Entro il 2030 gli Stati membri dell’ONU hanno sottoscritto l’impegno a completare 17 obiettivi detti Sustainaible Development Goals, tra cui troviamo “l’acqua pulita e i servizi igienico sanitari” (punto 6), “energia pulita e accessibile” (punto 7), “città e comunità sostenibili” (punto 11), “consumo e produzione responsabili” (punto 12), “lotta contro il cambiamento climatico” (punto 13). Intorno a questi temi negli ultimi anni si sono espressi schiere di politici ma anche di media, attori e digital influencer. Le aziende non si sono potute quindi esimere dal comunicare se e come stessero contribuendo alla realizzazione di un mondo più pulito e sano; alcune hanno fatto seguire i fatti, altre si sono limitate alle dichiarazioni.

Ci sono però vari rischi che le aziende dovrebbero prendere in considerazione prima di attuare determinate pratiche, ma limitiamoci a parlare del principale, ossia la fiducia. Il consumatore si acquisisce in tempi lunghissimi ma lo si perde molto più velocemente; successivamente, ricostruire immagine e brand reputation è difficile e rischia di ledere per sempre il valore della company e portarla al fallimento.

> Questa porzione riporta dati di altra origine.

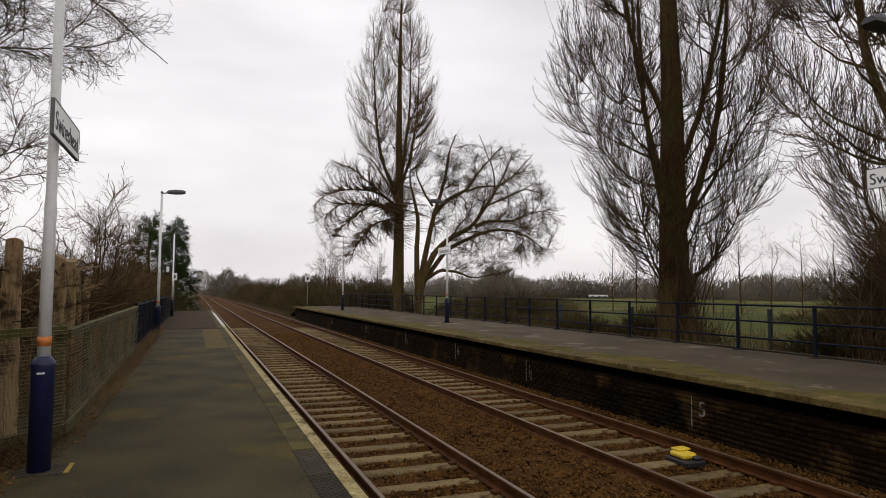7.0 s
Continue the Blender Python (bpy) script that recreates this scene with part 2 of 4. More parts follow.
def beam(a, b, width, height, bevel=0.006):
    """A squared timber or bar from a to b."""
    a, b = Vector(a), Vector(b)
    bm = bmesh.new()
    box(bm, -width / 2, width / 2, 0, (b - a).length, -height / 2, height / 2, bevel)
    q = (b - a).to_track_quat("Y", "Z").to_matrix().to_4x4()
    bmesh.ops.transform(bm, matrix=Matrix.Translation(a) @ q, verts=bm.verts)
    return bm


def lathe(rings, sides=16, bm=None):
    """Rings of (x, y, z, radius) joined into a closed tube."""
    bm = bm or bmesh.new()
    prev = None
    for x, y, z, r in rings:
        ring = [bm.verts.new((x + r * math.cos(2 * math.pi * i / sides), y + r * math.sin(2 * math.pi * i / sides), z)) for i in range(sides)]
        if prev:
            for i in range(sides):
                f = bm.faces.new((prev[i], prev[(i + 1) % sides], ring[(i + 1) % sides], ring[i]))
                f.smooth = True
        else:
            bm.faces.new(ring[::-1])
        prev = ring
    bm.faces.new(prev)
    return bm


def mesh_of(name, verts, quads, mat, parent=None, smooth=False):
    """A mesh object from arrays of vertices and equal-sided faces."""
    verts, quads = np.asarray(verts, np.float32), np.asarray(quads, np.int32)
    k = quads.shape[1]
    me = bpy.data.meshes.new(name)
    me.vertices.add(len(verts))
    me.vertices.foreach_set("co", verts.ravel())
    me.loops.add(quads.size)
    me.loops.foreach_set("vertex_index", quads.ravel())
    me.polygons.add(len(quads))
    me.polygons.foreach_set("loop_start", np.arange(0, quads.size, k, dtype=np.int32))
    if smooth:
        me.polygons.foreach_set("use_smooth", np.ones(len(quads), bool))
    me.update(calc_edges=True)
    me.materials.append(mat)
    ob = new(name, me)
    if parent:
        ob.parent = parent
    return ob


def tubes(P, R, sides):
    """Tapered tubes along B lines of n points: vertices and quads."""
    B, n, _ = P.shape
    T = np.gradient(P, axis=1)
    T /= np.linalg.norm(T, axis=2, keepdims=True) + 1e-9
    ref = np.where(np.abs(T[:, :1, 2:]) > 0.9, np.array([1.0, 0, 0]), np.array([0, 0, 1.0]))
    U = np.cross(T, np.broadcast_to(ref, T.shape))
    U /= np.linalg.norm(U, axis=2, keepdims=True) + 1e-9
    V = np.cross(T, U)
    a = np.linspace(0, 2 * np.pi, sides, endpoint=False)
    ring = U[:, :, None] * np.cos(a)[None, None, :, None] + V[:, :, None] * np.sin(a)[None, None, :, None]
    X = P[:, :, None] + ring * R[:, :, None, None]
    base = (np.arange(B) * n * sides)[:, None, None] + (np.arange(n - 1) * sides)[None, :, None]
    i, j = np.arange(sides), (np.arange(sides) + 1) % sides
    q = np.stack([base + i, base + j, base + sides + j, base + sides + i], -1)
    return X.reshape(-1, 3), q.reshape(-1, 4)


def shoots(rng, P, R, each, span, length, angle, up=0.0, wobble=0.15, n=5, thick=0.6, tip=0.3, least=0.004, shape=None):
    """Side branches on the lines P: each on every line, within the span of it, of that length and angle to it."""
    B, m, _ = P.shape
    who = np.repeat(np.arange(B), each)
    t = rng.uniform(span[0], span[1], len(who))
    f = t * (m - 1)
    i = np.minimum(f.astype(int), m - 2)
    w = (f - i)[:, None]
    start = P[who, i] * (1 - w) + P[who, i + 1] * w
    T = P[who, i + 1] - P[who, i]
    T /= np.linalg.norm(T, axis=1, keepdims=True) + 1e-9
    side = rng.normal(size=T.shape)
    side -= (side * T).sum(1, keepdims=True) * T
    side /= np.linalg.norm(side, axis=1, keepdims=True) + 1e-9
    a = np.radians(rng.uniform(angle[0], angle[1], len(who)))[:, None]
    d = np.cos(a) * T + np.sin(a) * side
    L = rng.uniform(length[0], length[1], len(who))
    if shape:
        L = L * shape(t)
    out = [start]
    for k in range(n - 1):
        out.append(out[-1] + d * (L / (n - 1))[:, None])
        d = d + rng.normal(size=d.shape) * wobble
        d[:, 2] += up
        d /= np.linalg.norm(d, axis=1, keepdims=True)
    Q = np.stack(out, 1)
    r0 = np.minimum(R[who, i] * thick, L * 0.05)
    S = np.maximum(r0[:, None] * np.linspace(1, tip, n)[None], least)
    return Q, S


def line_of(points, radii, n=14, rng=None, wobble=0.0):
    """One smooth line through points, as arrays for tubes()."""
    points = np.array(points, float)
    t = np.linspace(0, len(points) - 1, n)
    k = np.arange(len(points))
    P = np.stack([np.interp(t, k, points[:, c]) for c in range(3)], 1)
    if n > 6:
        P[1:-1] = (P[:-2] + 2 * P[1:-1] + P[2:]) / 4
    if rng is not None and wobble:
        P[1:] += np.cumsum(rng.normal(size=(n - 1, 3)) * wobble * np.array([1, 1, 0.2]), 0) * 0.5
    return P[None], np.interp(t, k, radii)[None]


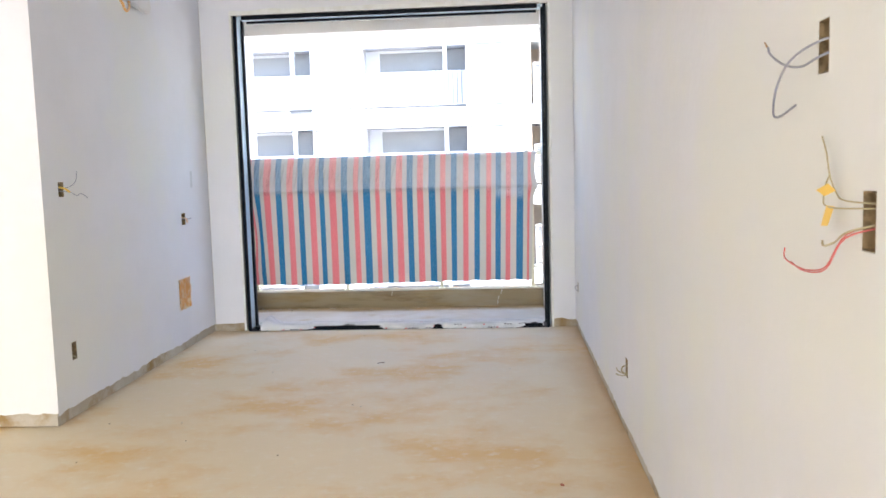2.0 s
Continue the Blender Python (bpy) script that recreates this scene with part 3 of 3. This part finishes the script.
wall_box("switch_box", on_right, BOXES_R[0], "open wall box with two loose grey-blue wires", [
    (((1.68, 1.44, 0.03), (1.70, 1.435, -0.01), (1.78, 1.415, -0.03), (1.855, 1.375, -0.03), (1.905, 1.33, -0.02), (1.885, 1.322, -0.015), (1.785, 1.336, -0.02)), 0.0022, GREY_WIRE, ""),
    (((1.68, 1.425, 0.03), (1.70, 1.41, -0.01), (1.76, 1.40, -0.02), (1.85, 1.414, -0.02), (1.925, 1.442, -0.02), (1.94, 1.457, -0.02)), 0.0022, GREY_WIRE, ""),
    (((1.939, 1.456, -0.02), (1.948, 1.468, -0.024)), 0.0016, COPPER, "bared copper end"),
    (((1.939, 1.456, -0.02), (1.960, 1.462, -0.018)), 0.0012, COPPER, "bared copper end"),
])
b2 = wall_box("switch_box", on_right, BOXES_R[1], "open wall box with taped yellow and red loose wires", [
    (((1.51, 1.173, 0.03), (1.56, 1.178, -0.02), (1.60, 1.19, -0.02), (1.625, 1.215, -0.02), (1.64, 1.25, -0.02), (1.665, 1.278, -0.018)), 0.0014, TAN_WIRE, ""),
    (((1.51, 1.168, 0.03), (1.57, 1.166, -0.02), (1.64, 1.167, -0.02), (1.65, 1.178, -0.02), (1.643, 1.198, -0.02), (1.627, 1.215, -0.02)), 0.0014, TAN_WIRE, ""),
    (((1.51, 1.150, 0.03), (1.55, 1.132, -0.02), (1.60, 1.112, -0.02), (1.645, 1.102, -0.02), (1.652, 1.110, -0.02)), 0.0018, TAN_WIRE, ""),
    (((1.51, 1.148, 0.03), (1.555, 1.128, -0.02), (1.62, 1.072, -0.025), (1.68, 1.058, -0.03), (1.75, 1.058, -0.03), (1.80, 1.066, -0.03), (1.80, 1.084, -0.03)), 0.0013, RED_WIRE, ""),
    (((1.51, 1.144, 0.03), (1.56, 1.122, -0.02), (1.63, 1.066, -0.022), (1.70, 1.054, -0.03), (1.77, 1.062, -0.03)), 0.0013, RED_WIRE, ""),
])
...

Per evitare le trappole del greenwashing l’Europa sta lavorando alla redazione di una normativa apposita che punti a definire in modo puntuale il concetto di “green”. Lo strumento a nostra disposizione è la Tassonomia UE, adottata dal Parlamento nel 2020.

Le aziende saranno tenute a dare il proprio resoconto delle attività sostenibili e dei reali risultati raggiunti attraverso la dichiarazione non finanziaria delle imprese come ribadito con la direttiva EU NFDR (Non Finance Reporting Directive), mentre i fondi comuni di investimento dovranno precisare il grado di allineamento dei propri asset alla Tassonomia, come stabilito dalla SFDR (Sustainable Finance Disclosure Regulation). Ci sono poi certificazioni ambientali, come gli standard EMAS e ISO 140001, ma anche il GRS, ovvero Global Recycled Standard.

Molte aziende giocano però la carta dell’internazionalizzazione e nel mondo della pubblicità e della corporate social responsibility tutto è dato da forme di autoregolamentazione come quelle della Federal Trade Commission (FTC) americana che è stata la prima a stilare, negli anni Dieci del Duemila, delle linee guida per l’utilizzo di environmental marketing claims che impongono alle aziende chiarezza e trasparenza non solo nel definire entità e portata del proprio impegno ma anche, per esempio, nelle scelte linguistiche.

Infatti, il greenwashing si può manifestare anche tramite l’utilizzo di un linguaggio vago e generico oppure talmente tanto tecnico da risultare parimenti incomprensibile, così come utilizzando immagini suggestive che richiamino i toni del verde o nelle quali vi siano soggetti naturali, che evochino quindi un qual certo commitment aziendale verso le questioni ambientali.

Vogliamo chiudere tuttavia con un elenco di business case positivi, che possano essere d’esempio per tutte quelle aziende e i loro manager che volessero lavorare concretamente sulla sostenibilità.

Nel 2021  l’Integrated Governance Index (IGI) ha calcolato quali fossero le aziende più green in Italia. Nella top ten citiamo Poste Italiane, che si è distinta per l’impegno relativo alla decarbonizzazione di immobili e logistica e la finanza sostenibile, adottando azioni strategiche e approccio ecosostenibili e Generali, che occupa una posizione di spicco nella classifica delle imprese green in Italia perché si è impegnata non solo a cambiare modo di fare business, ma anche a dare il proprio sostegno alle comunità in termini di benessere, inclusione e valorizzazione culturale.

Passando al Fashion, il gruppo Kering si è dato l’obiettivo di ridurre del 40% le emissioni di gas serra entro il 2025 e per questo, dal 2013, ha dato vita ad un laboratorio nel quale lavora alla sperimentazione di più di 3000 tessuti innovativi. Il gruppo LVMH si sta concentrando invece sul packaging, riducendone al 60% le misure. Max Mara ha brevettato una fibra ricavata dagli scarti della lavorazione del cammello, solitamente impiegato per gli iconici cappotti, uniti a del poliestere riciclato in una fibra dalle qualità altamente isolanti utilizzata per una nuova particolare forma di imbottitura.

Tra le aziende dello sport, gli esempi positivi di aziende sostenibili sono fortunatamente moltissimi. Interessante la prospettiva di Patagonia, che ci permette di dare un cappello conclusivo al nostro racconto, che nel suo sito internet, alla sezione “obiettivi climatici” enuncia “trasformare il modo in cui facciamo business è un elemento cruciale, ma la crisi climatica richiede molto di più. Sosterremo gli sforzi della comunità volti a eliminare i combustibili fossili e proteggere la natura. Useremo tutto il potere e l’influenza che abbiamo per far fronte al cambiamento climatico cambiando il sistema”.